La Brea–Second Episode Is Terrible…

Sometimes I write about TV shows. I used to write about my favorite shows and I would generally write something immediately after watching a new episode. But the days of watching network shows on the night they air is over. The last few years I have been writing about shows after I watch a season or even a whole series. I am always hoping that a new show will come out and capture that old feeling. I thought maybe this year it would be La Brea. HAHAHAHA, it was not. I watched the first two episodes and it was awful. Here are my thoughts about the second episode.

-The CGI is atrocious. They must have spent the entire budget on the sink hole in the first episode and maybe on the dire wolves, which did not look too terrible. But then comes the second episode and the saber-tooth tiger. Wow, it looked so incredibly fake. 
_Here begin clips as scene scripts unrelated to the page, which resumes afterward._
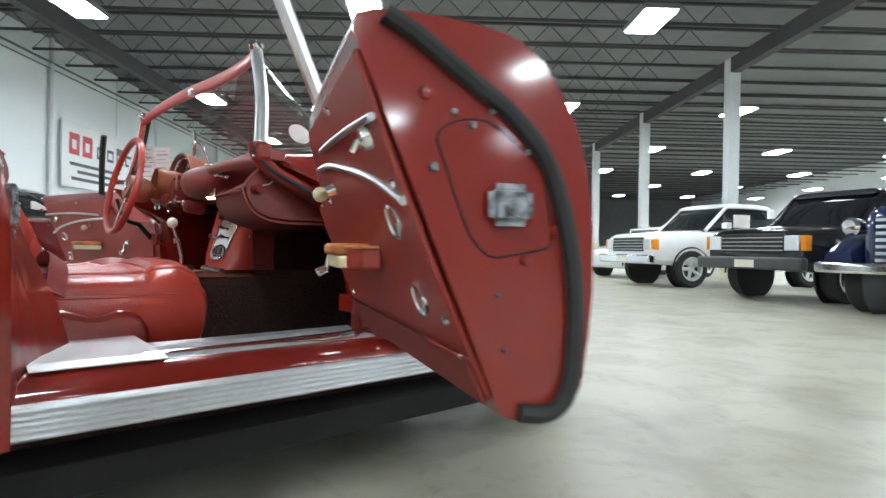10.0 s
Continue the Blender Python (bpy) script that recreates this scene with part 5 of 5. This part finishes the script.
# tall rounded old sedan with a black roof
sed = vehicle("vintage_sedan", "dark red vintage sedan with a rounded black roof", SED_AT, 38, MAROONRED,
              [(-0.05, 0.55, 0.45, 0.85), (-0.3, 0.70, 0.40, 0.98), (-1.0, 0.85, 0.35, 1.04), (-1.9, 0.90, 0.32, 1.08), (-3.6, 0.90, 0.32, 1.06), (-4.4, 0.82, 0.40, 0.95), (-4.7, 0.66, 0.5, 0.80)],
              [(-1.45, 0.70, 1.02, 1.10), (-1.75, 0.74, 1.02, 1.40), (-2.3, 0.75, 1.02, 1.50), (-3.2, 0.74, 1.02, 1.48), (-3.9, 0.68, 1.0, 1.25), (-4.2, 0.60, 1.0, 1.08)],
              [(-1.80, 0.66, 1.44, 1.50), (-2.1, 0.73, 1.42, 1.58), (-2.7, 0.74, 1.42, 1.60), (-3.4, 0.72, 1.36, 1.54), (-3.9, 0.66, 1.22, 1.36), (-4.15, 0.58, 1.06, 1.14)], (-0.95, -3.75), 0.34, 0.2, BLACKCAR)
for s in (1, -1):
    part("headlamp", lathe([(0, 0.04), (0.07, 0.03), (0.10, 0.0), (0.10, -0.12), (0, -0.16)], (-0.15, s * 0.58, 0.84), (1, 0, 0), 20), LENS, sed, "round headlamp")
    part("door_pillar", box(-2.62, -2.54, s * 0.745 - 0.02, s * 0.745 + 0.02, 1.04, 1.46), BLACKCAR, sed)
part("window_sheet", box(-1.56, -1.54, 0.05, 0.40, 1.12, 1.34), PAPER, sed, "white sales sheet", smooth=False)
quick(sed, "bumper", -0.02, 0.08, -0.80, 0.80, 0.42, 0.54, CHROME, "chrome bumper", 0.03)
sed2 = copy_thing(sed, Matrix.Translation(SED2_AT) @ Matrix.Rotation(radians(38), 4, "Z"))
sed2["label"] = "dark red vintage sedan parked beside its twin"


def pickup(name, label, at, heading, paint, lamp_w):
    e = vehicle(name, label, at, heading, paint,
                [(-0.10, 0.80, 0.50, 0.98), (-0.22, 0.86, 0.46, 1.06), (-0.9, 0.90, 0.42, 1.12), (-1.5, 0.91, 0.40, 1.14), (-3.2, 0.91, 0.40, 1.14), (-5.0, 0.90, 0.45, 1.12)],
                [(-1.35, 0.72, 1.10, 1.16), (-1.85, 0.74, 1.10, 1.60), (-2.4, 0.74, 1.10, 1.66), (-2.95, 0.72, 1.10, 1.62), (-3.05, 0.70, 1.10, 1.55)],
                [(-1.80, 0.68, 1.62, 1.66), (-1.95, 0.72, 1.60, 1.72), (-2.5, 0.72, 1.60, 1.73), (-2.98, 0.70, 1.58, 1.68)], (-0.95, -3.85), 0.37, 0.22)
    part("grille", box(-0.115, -0.075, -0.55, 0.55, 0.70, 0.98), BLACK, e, "black slatted grille", bevel=0.01)
    for k in range(4):
        part("grille_slat", box(-0.08, -0.066, -0.54, 0.54, 0.735 + 0.06 * k, 0.75 + 0.06 * k), SILVER, e, smooth=False)
    for s in (1, -1):
        part("headlamp", box(-0.14, -0.07, s * 0.67 - 0.11, s * 0.67 + 0.11, 0.74, 0.95), LENS, e, "square headlamp", bevel=0.01)
        part("turn_lamp", box(-0.22, -0.10, s * 0.83 - 0.045, s * 0.83 + 0.045, 0.74, 0.95), AMBER, e, "amber corner lamp", bevel=0.01)
        part("roof_post", tube([(-1.36, s * 0.76, 1.14), (-1.90, s * 0.72, 1.64)], 0.035, 6), paint, e)
        part("rear_post", box(-3.05, -2.90, s * 0.735 - 0.03, s * 0.735 + 0.03, 1.12, 1.62), paint, e, bevel=0.02)
        part("door_mirror", box(-1.75, -1.62, s * 0.98 - 0.08, s * 0.98 + 0.08, 1.18, 1.30), paint, e, bevel=0.02)
        part("side_sheet", box(-2.45, -2.05, s * 0.742 - 0.003, s * 0.742 + 0.003, 1.22, 1.48), PAPER, e, smooth=False)
    part("front_bumper", box(-0.10, 0.05, -0.92, 0.92, 0.46, 0.64), CHROME if paint is WHITECAR else DARKGREY, e, "front bumper", bevel=0.03)
    part("number_panel", box(0.05, 0.056, -0.17, 0.17, 0.49, 0.60), WHITE, e, smooth=False)
    part("windscreen", sheet([[(-1.34, y, 1.15) for y in (-0.7, 0, 0.7)], [(-1.88, y * 0.95, 1.64) for y in (-0.7, 0, 0.7)]], 0.01), DARKGLASS, e, "raked windscreen")
    return e


pickup("pickup_truck", "white pickup truck with black grille", WP_AT, -118, WHITECAR, 0.2)
pickup("pickup_truck", "black pickup truck with amber corner lamps", BP_AT, -112, BLACKCAR, 0.2)
nav = vehicle("vintage_truck", "dark blue vintage truck with round headlamps and chrome bumper", NV_AT, -110, NAVY,
              [(-0.20, 0.40, 0.50, 1.15), (-0.35, 0.55, 0.48, 1.25), (-1.2, 0.80, 0.46, 1.30), (-1.8, 0.86, 0.45, 1.30), (-4.6, 0.88, 0.45, 1.20)],
              [(-1.6, 0.70, 1.26, 1.34), (-1.8, 0.72, 1.26, 1.70), (-2.6, 0.72, 1.26, 1.74)], [(-1.75, 0.70, 1.70, 1.78), (-2.2, 0.72, 1.70, 1.84), (-2.7, 0.68, 1.66, 1.78)], (-0.75, -3.6), 0.38, 0.22)
for s in (1, -1):
    part("headlamp", lathe([(0, 0.05), (0.08, 0.04), (0.11, 0.0), (0.10, -0.14), (0, -0.2)], (-0.25, s * 0.66, 1.02), (1, 0, 0), 22), CHROME, nav, "round chrome headlamp")
    part("wing", loft([rrect(x, 0.16, 0.5, z) for x, z in ((-0.15, 0.72), (-0.5, 0.92), (-1.0, 0.95), (-1.5, 0.8))]), NAVY, nav, "rounded dark blue wing")
    nav.children[-1].data.transform(Matrix.Translation((0, s * 0.74, 0)))
for k in range(7):
    part("grille_bar", box(-0.22, -0.18, -0.34, 0.34, 0.62 + 0.075 * k, 0.655 + 0.075 * k), CHROME, nav, smooth=False)
part("front_bumper", box(-0.05, 0.03, -0.92, 0.92, 0.48, 0.60), CHROME, nav, "chrome bumper", bevel=0.03)
ws2 = vehicle("white_sedan", "white sedan with dark windows", WS_AT, -98, WHITECAR,
              [(-0.02, 0.62, 0.32, 0.62), (-0.15, 0.80, 0.26, 0.74), (-0.8, 0.88, 0.22, 0.86), (-1.6, 0.90, 0.22, 0.94), (-3.6, 0.90, 0.24, 0.96), (-4.5, 0.80, 0.32, 0.88)],
              [(-1.2, 0.66, 0.92, 0.96), (-1.9, 0.68, 0.92, 1.32), (-2.8, 0.68, 0.92, 1.36), (-3.8, 0.62, 0.92, 1.02)], [(-1.85, 0.62, 1.32, 1.36), (-2.2, 0.64, 1.30, 1.41), (-2.9, 0.64, 1.30, 1.40)], (-0.85, -3.5), 0.32, 0.2)
for s in (1, -1):
    part("headlamp", box(-0.25, -0.10, s * 0.62 - 0.12, s * 0.62 + 0.12, 0.58, 0.70), LENS, ws2, bevel=0.02)

# ---- loose things in the car ----
can = empty("spray_can", "white and red spray can standing in the driver's footwell", "can", (-0.365, 0.965, 0.312))
CAN_UP = (0.10, 0.16, 1)
part("can_body", lathe([(0, 0), (0.030, 0), (0.0325, 0.004), (0.0325, 0.195), (0.030, 0.208), (0.018, 0.216), (0, 0.216)], (0, 0, 0), CAN_UP, 28), WHITE, can)
part("can_cap", lathe([(0.0, 0.214), (0.027, 0.214), (0.0285, 0.217), (0.028, 0.226), (0.025, 0.230), (0, 0.230)], (0, 0, 0), CAN_UP, 24), REDCASE, can, "red cap")
for a, b, m_ in ((0.010, 0.060, REDCASE), (0.085, 0.089, INK), (0.098, 0.116, DARKGREY), (0.125, 0.128, INK), (0.145, 0.162, DARKGREY), (0.172, 0.176, INK), (0.184, 0.188, INK)):
    part("label_band", lathe([(0.0327, a), (0.0327, b)], (0, 0, 0), CAN_UP, 28), m_, can)
bk = empty("booklet", "printed white leaflet lying on the carpet", "leaflet", (0.070, 0.850, 0.5868))
part("sheet_paper", box(-0.045, 0.045, -0.030, 0.030, 0, 0.003), SIGNWHITE, bk, smooth=False)
for k in range(6):
    part("print_bar", box(-0.038, 0.036 - 0.012 * (k * 7 % 3), -0.026 + 0.009 * k, -0.0225 + 0.009 * k + 0.002 * (k % 2), 0.003, 0.0034), (PRINTB, INK, REDCASE)[k % 3], bk, smooth=False)
bk.rotation_euler = (0, 0, 0.25)
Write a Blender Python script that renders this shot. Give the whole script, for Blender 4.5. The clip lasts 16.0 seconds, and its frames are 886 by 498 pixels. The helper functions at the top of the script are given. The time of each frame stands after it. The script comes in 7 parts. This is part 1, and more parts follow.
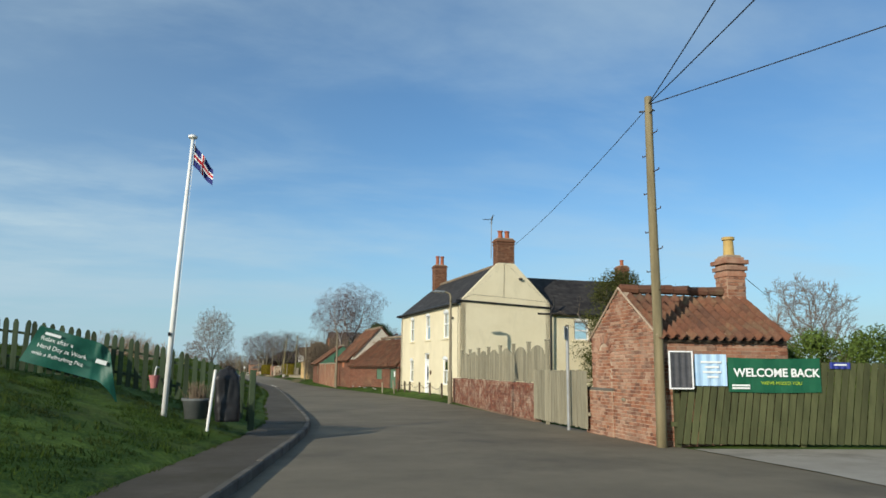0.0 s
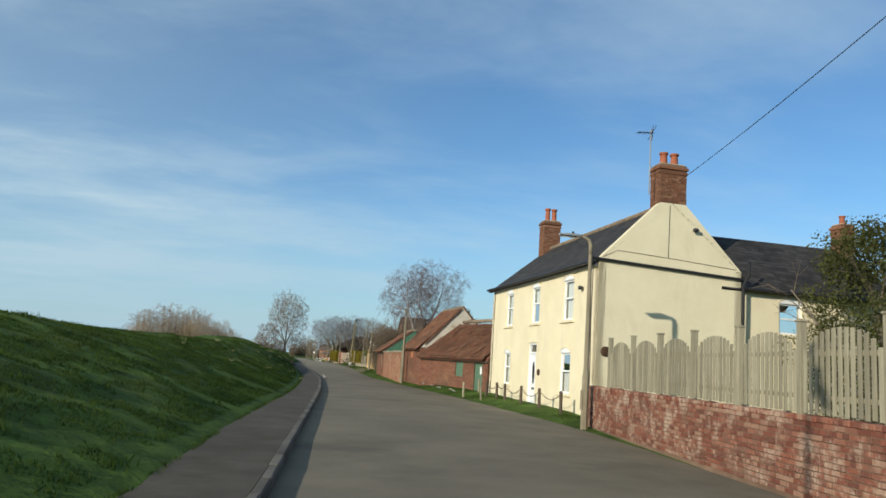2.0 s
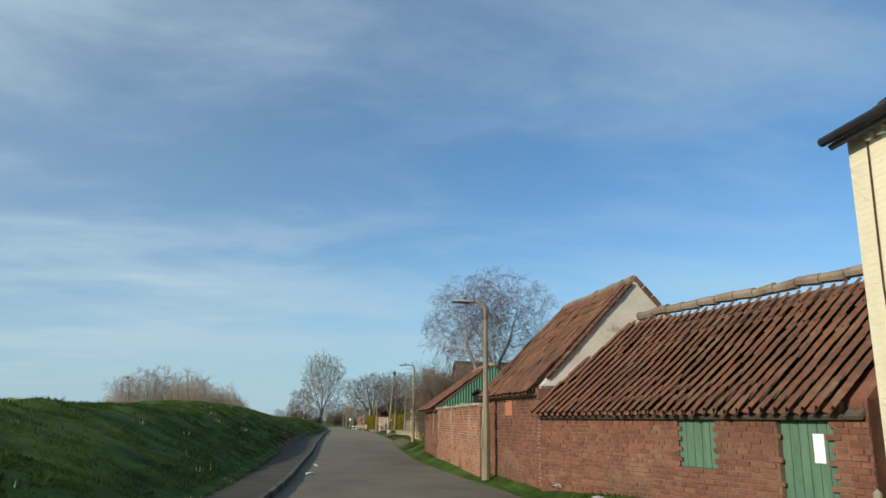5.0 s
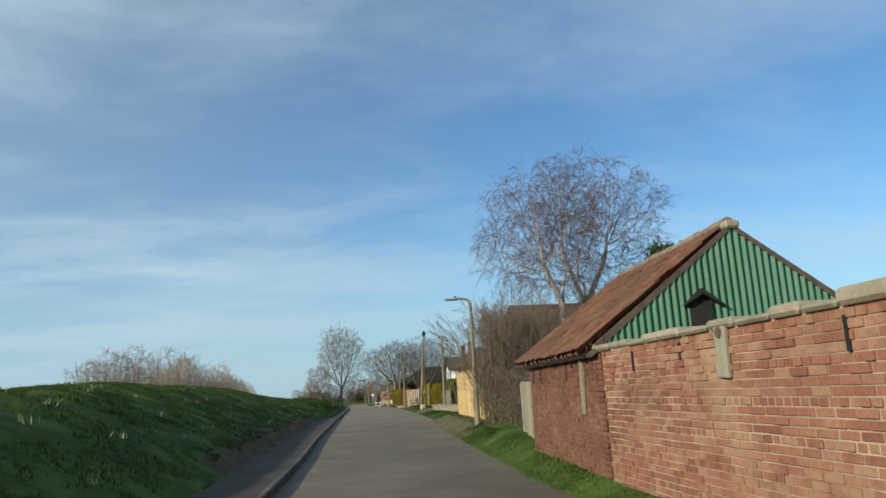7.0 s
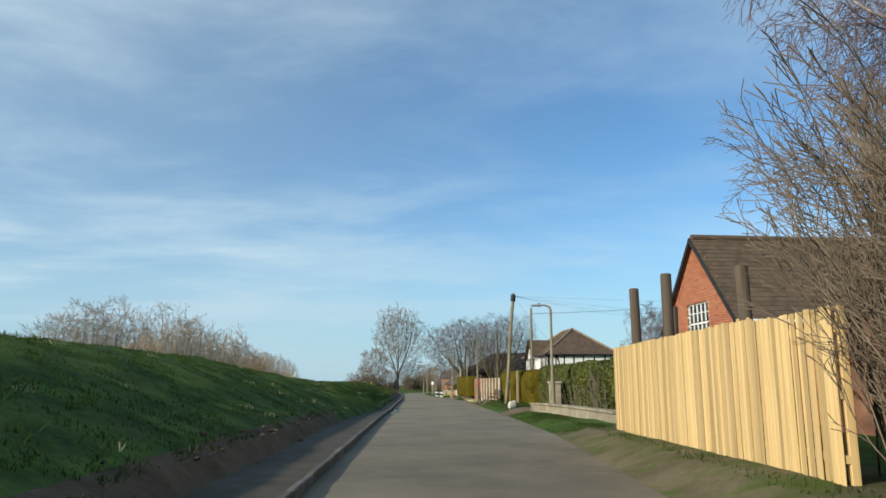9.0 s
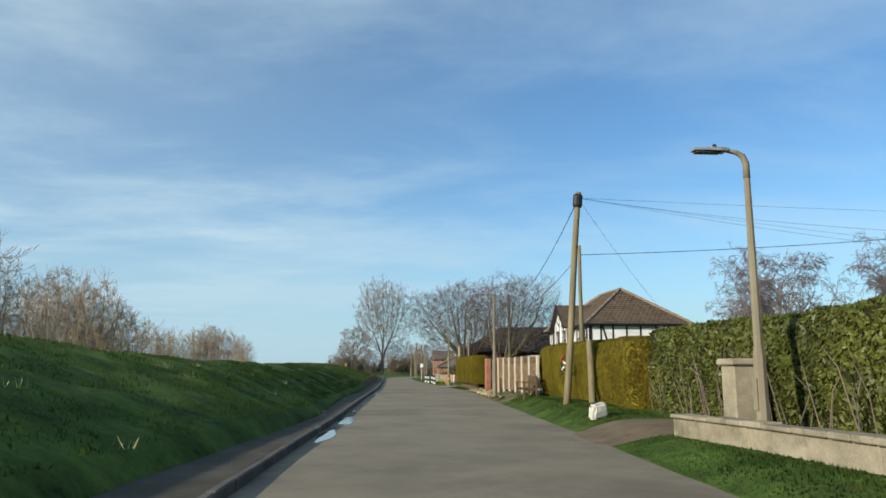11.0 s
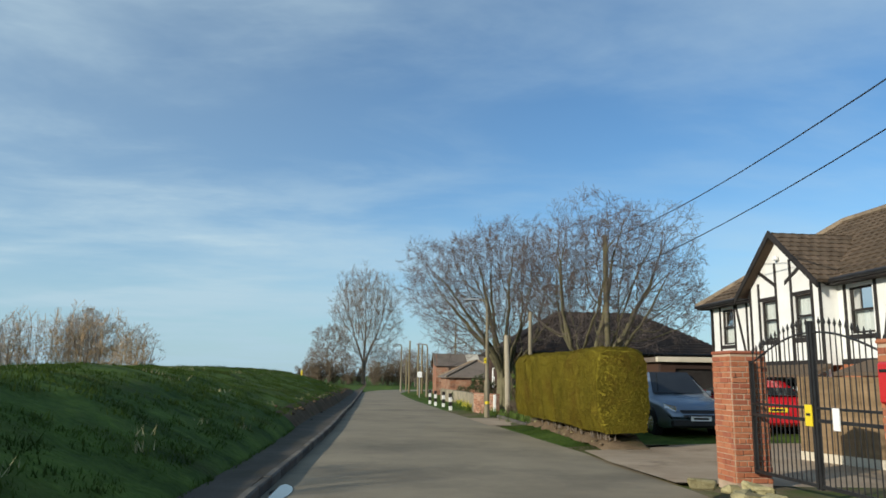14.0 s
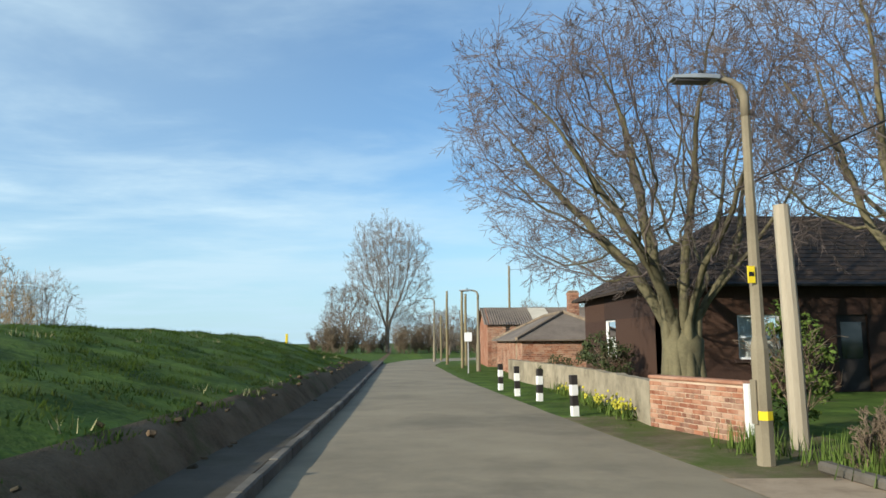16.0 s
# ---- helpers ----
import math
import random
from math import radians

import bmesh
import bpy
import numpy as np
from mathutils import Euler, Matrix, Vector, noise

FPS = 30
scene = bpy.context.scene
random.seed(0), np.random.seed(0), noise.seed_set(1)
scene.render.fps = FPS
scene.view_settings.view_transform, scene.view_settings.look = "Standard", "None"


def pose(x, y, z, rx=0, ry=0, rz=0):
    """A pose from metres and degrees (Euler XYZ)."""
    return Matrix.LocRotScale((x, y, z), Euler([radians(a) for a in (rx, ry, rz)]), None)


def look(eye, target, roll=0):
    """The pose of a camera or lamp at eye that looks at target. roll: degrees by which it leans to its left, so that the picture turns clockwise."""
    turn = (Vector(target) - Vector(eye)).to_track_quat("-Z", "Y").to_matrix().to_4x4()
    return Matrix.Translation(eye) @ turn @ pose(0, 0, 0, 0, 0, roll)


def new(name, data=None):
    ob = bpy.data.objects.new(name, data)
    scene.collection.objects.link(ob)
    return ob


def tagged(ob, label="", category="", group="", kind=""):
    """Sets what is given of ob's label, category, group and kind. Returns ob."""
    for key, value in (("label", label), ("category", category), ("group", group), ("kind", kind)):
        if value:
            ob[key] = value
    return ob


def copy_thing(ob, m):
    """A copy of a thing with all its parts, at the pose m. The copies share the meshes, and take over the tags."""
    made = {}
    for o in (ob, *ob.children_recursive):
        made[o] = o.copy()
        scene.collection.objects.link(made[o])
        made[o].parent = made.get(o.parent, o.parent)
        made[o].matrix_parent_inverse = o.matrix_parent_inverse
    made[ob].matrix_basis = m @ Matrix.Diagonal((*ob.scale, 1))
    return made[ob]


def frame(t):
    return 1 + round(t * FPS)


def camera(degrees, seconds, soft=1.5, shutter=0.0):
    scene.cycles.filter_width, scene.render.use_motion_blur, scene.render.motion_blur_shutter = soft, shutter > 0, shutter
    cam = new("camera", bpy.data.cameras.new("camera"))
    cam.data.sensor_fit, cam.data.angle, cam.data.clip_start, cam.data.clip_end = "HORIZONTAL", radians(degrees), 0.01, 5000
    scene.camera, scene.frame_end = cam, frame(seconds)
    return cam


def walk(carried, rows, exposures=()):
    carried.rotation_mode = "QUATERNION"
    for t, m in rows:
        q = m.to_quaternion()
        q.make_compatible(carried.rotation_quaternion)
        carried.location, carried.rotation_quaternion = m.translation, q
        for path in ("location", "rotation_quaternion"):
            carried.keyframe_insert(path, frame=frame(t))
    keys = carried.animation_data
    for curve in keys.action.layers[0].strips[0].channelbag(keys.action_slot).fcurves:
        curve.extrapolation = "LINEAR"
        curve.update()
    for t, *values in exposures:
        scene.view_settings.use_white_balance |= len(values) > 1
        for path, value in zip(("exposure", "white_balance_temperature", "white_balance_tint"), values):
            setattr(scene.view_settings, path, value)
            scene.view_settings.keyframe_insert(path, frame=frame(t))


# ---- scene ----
cam = camera(62.56, 16.0, soft=1.6)
# seconds, x, y, z, yaw, pitch, roll
ROWS = [
    (0.0, 0.00, 0.00, 1.451, -19.66, 9.44, 0.54),
    (0.5, 0.91, 3.19, 1.462, -18.65, 8.89, 1.77),
    (1.0, 1.89, 6.64, 1.457, -16.67, 8.73, 2.78),
    (1.5, 2.66, 10.13, 1.457, -14.73, 8.66, 3.51),
    (2.0, 3.38, 13.61, 1.444, -13.27, 8.81, 3.95),
    (2.5, 4.11, 17.35, 1.427, -12.48, 9.56, 3.89),
    (3.0, 4.73, 21.42, 1.423, -12.15, 11.04, 3.58),
    (3.5, 5.55, 25.64, 1.440, -11.26, 13.03, 3.55),
    (3.7, 5.83, 27.30, 1.448, -10.88, 13.59, 3.34),
    (5.8, 7.77, 45.24, 1.448, -10.05, 12.93, -1.82),
    (6.0, 7.89, 46.96, 1.446, -10.07, 12.59, -2.46),
    (6.5, 8.10, 51.26, 1.450, -9.79, 11.94, -3.38),
    (7.0, 8.21, 55.79, 1.439, -9.10, 11.10, -3.38),
    (7.5, 8.27, 60.64, 1.455, -7.93, 10.71, -1.92),
    (8.0, 8.39, 65.79, 1.446, -5.48, 11.62, -0.24),
    (8.5, 8.59, 70.90, 1.423, -4.00, 11.60, 0.61),
    (9.0, 8.93, 75.91, 1.418, -4.07, 10.55, -0.12),
    (9.2, 9.06, 77.96, 1.419, -4.28, 10.13, -0.20),
    (11.3, 10.30, 100.38, 1.409, -4.93, 9.24, -0.03),
    (11.5, 10.41, 102.48, 1.410, -4.97, 9.66, -0.11),
    (12.0, 10.72, 107.63, 1.425, -5.38, 10.51, -0.30),
    (12.5, 10.81, 112.82, 1.440, -6.07, 10.94, 0.02),
    (13.0, 10.80, 117.81, 1.472, -6.66, 10.74, 0.34),
    (13.5, 10.86, 123.05, 1.505, -6.62, 10.44, 0.55),
    (14.0, 10.96, 128.09, 1.493, -5.88, 9.96, 0.85),
    (14.5, 11.08, 132.88, 1.479, -4.89, 9.34, 0.99),
    (15.0, 11.10, 137.82, 1.465, -4.19, 8.80, 0.99),
    (15.5, 11.23, 142.90, 1.428, -3.89, 8.09, 0.40),
    (16.0, 11.44, 148.20, 1.385, -4.01, 7.34, -0.30),
]
walk(cam, [(t, pose(x, y, z, 0, 0, yaw) @ pose(0, 0, 0, 90 + pitch) @ pose(0, 0, 0, 0, 0, roll)) for t, x, y, z, yaw, pitch, roll in ROWS],
     [(0.0, 0.0), (2.0, 0.05), (3.0, 0.05), (3.5, -0.3), (5.0, 0.0), (6.0, 0.1), (7.0, 0.06), (7.5, 0.26), (8.0, 0.2), (8.5, 0.2), (11.5, 0.2), (13.5, 0.06), (14.5, 0.14), (15.0, 0.27), (15.5, 0.36), (16.0, 0.46)])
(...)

-Okay, so Gavin (I think that is his name) found his wife’s wedding ring. So he takes it to a scientist and tells him to radiocarbon date it. A wedding ring. Those of you that do not study archaeology probably do not get this one. Radiocarbon dating only works on material containing organic material. When I was in Jordan, we sent back samples of burnt wood. Anyways, the scientist calls back a few hours later and says that the sample is from 10,000 BC. Ughhhhhh…

-Stoner Boy turns out to be an anthropologist. He will know everything about that time period. It would be funnier if he was like “actually, I study cultural anthropology. I have been living with a tribe in South America for the past six months.” Also, my guess is that when the survivors run into the humans there (if they do not turn out to be some weird group that also fell down a sinkhole), he will be able to understand their language because it will be close to some language he studied that would have descended from the first people who crossed the Bering Strait. Can I tell you how ridiculous that is? Languages evolve and change quickly. Check out Middle English, which would only be 500 years old…

man com & se how schal alle dede li: wen þow comes bad & bare
noth hab ven ve awaẏ fare: All ẏs wermēs þt ve for care:—
bot þt ve do for godẏs luf ve haue nothyng yare:
hundyr þis graue lẏs John þe smẏth god yif his soule heuen grit”

Can you read that? What makes you think anyone could understand a language that would have been changing for the last 12,000 years???

-The cop story line was the most predictable thing ever. I said to Samson “I bet the guy this cop is searching for will turn out to be her son, who is running drugs.” And then it happened.

-The green energy rifts look like weird glowy green vaginas. Just sayin’.

-Gavin and his daughter seem awfully accepting of this weird ability to see into the past. “Hey dad, what’s mom doing right now on the weird prehistoric TV in your head?” 

-I love that the mom asks Josh “how ya feeling?” I wish his answer would have been “I was just bitten by a dire wolf, how do you think I am feeling???”

Yeah, a really dumb show. I will not be wasting my time on episode three.